--- Source excerpt ---

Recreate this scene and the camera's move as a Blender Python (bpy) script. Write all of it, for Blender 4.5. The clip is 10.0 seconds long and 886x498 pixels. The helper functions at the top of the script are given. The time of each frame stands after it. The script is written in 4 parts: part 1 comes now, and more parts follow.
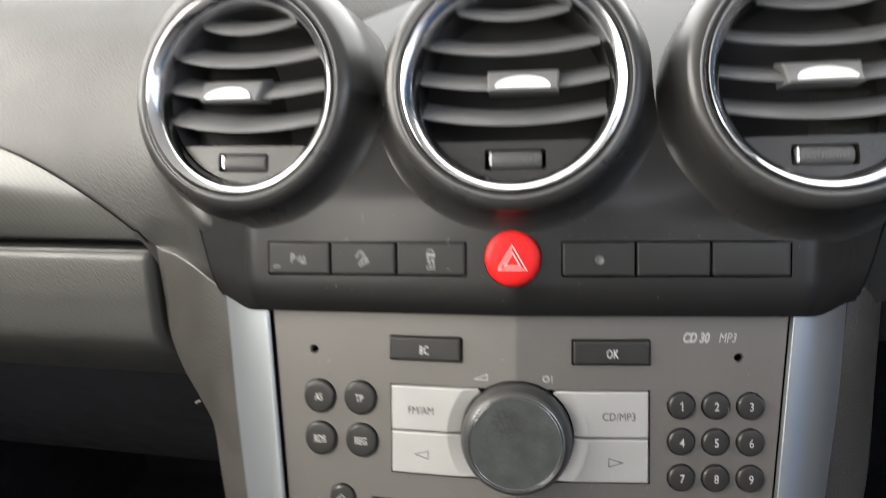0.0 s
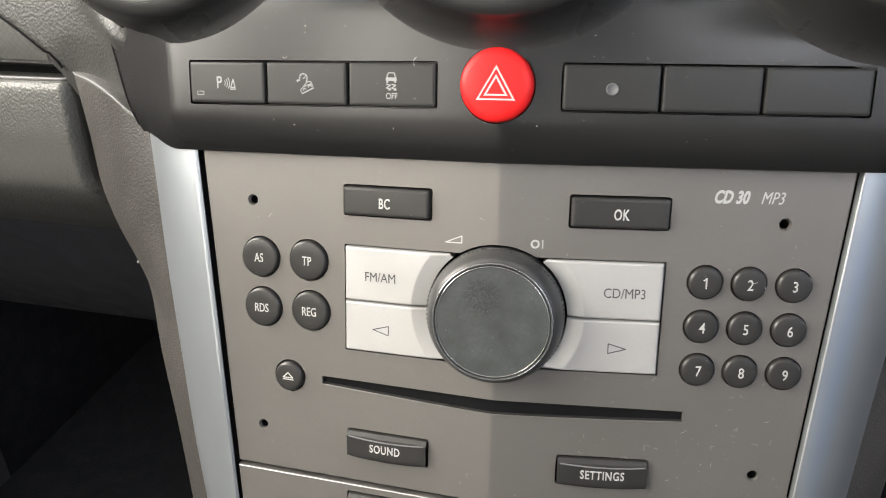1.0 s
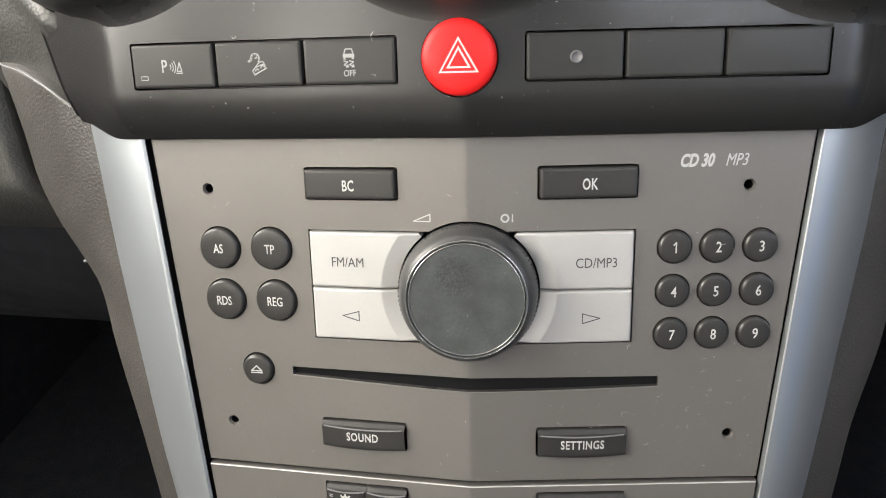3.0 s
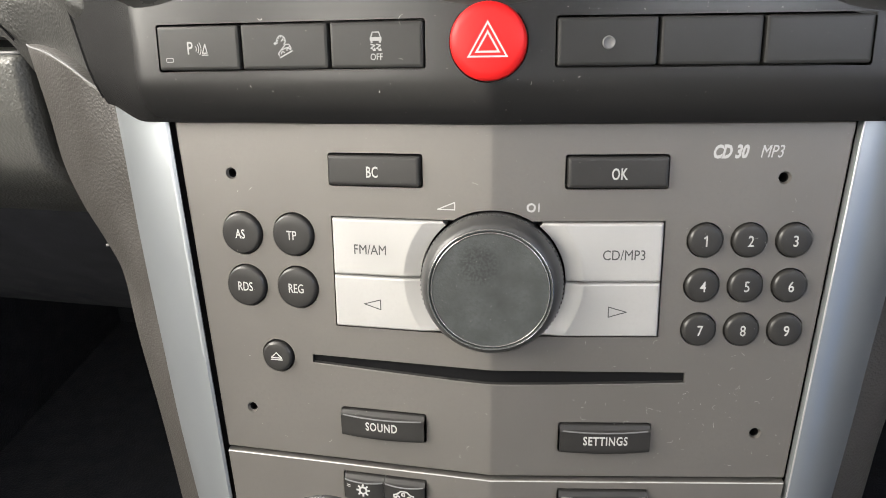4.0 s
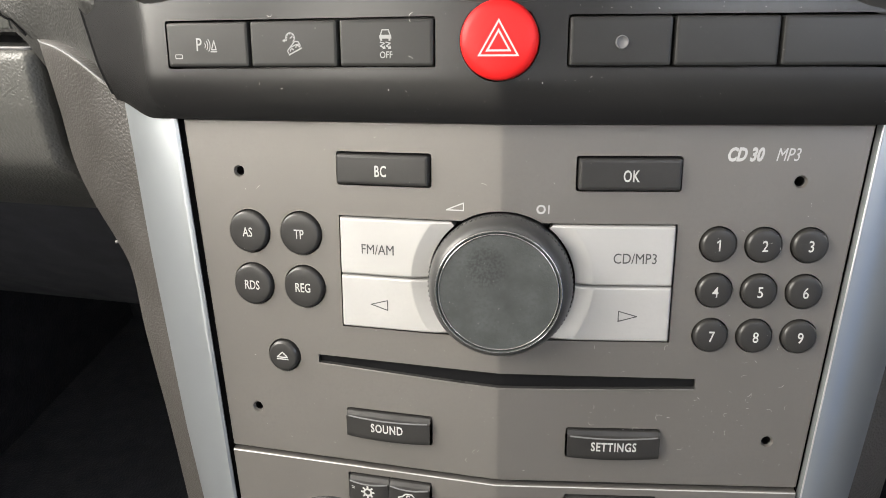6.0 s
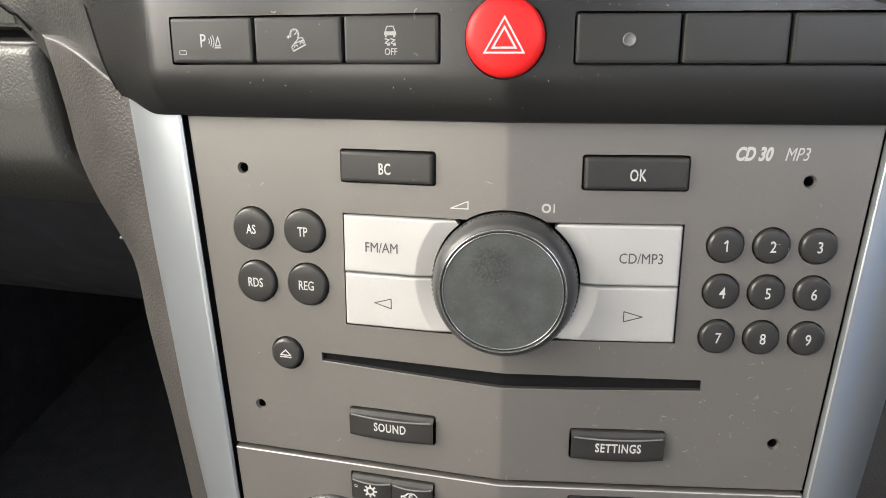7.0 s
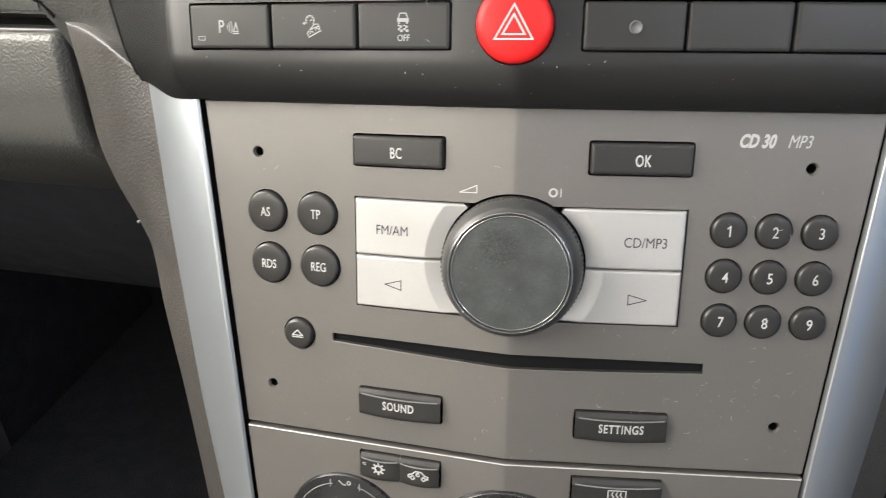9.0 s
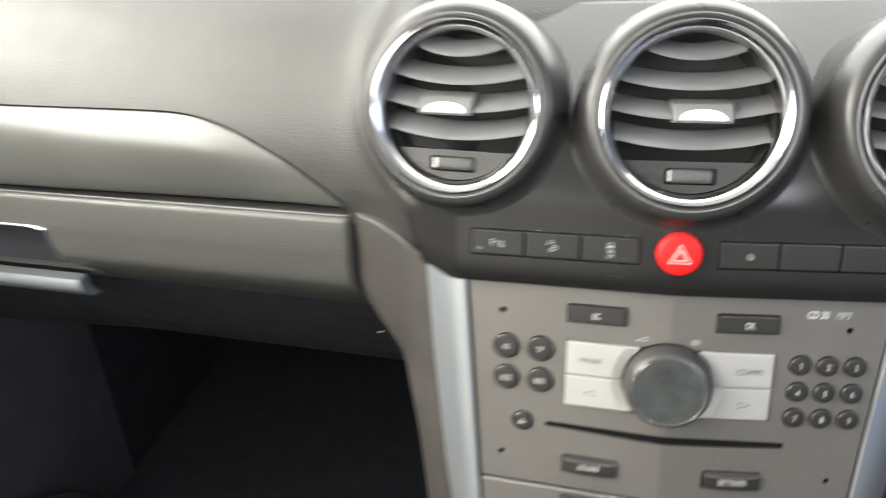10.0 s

---

Make an exact copy of the data above, pictures excluded.

Recreate this scene and the camera's move as a Blender Python (bpy) script. Write all of it, for Blender 4.5. The clip is 10.0 seconds long and 886x498 pixels. The helper functions at the top of the script are given. The time of each frame stands after it. The script is written in 4 parts: part 1 comes now, and more parts follow.
0.0 s
1.0 s
3.0 s
4.0 s
6.0 s
7.0 s
9.0 s
10.0 s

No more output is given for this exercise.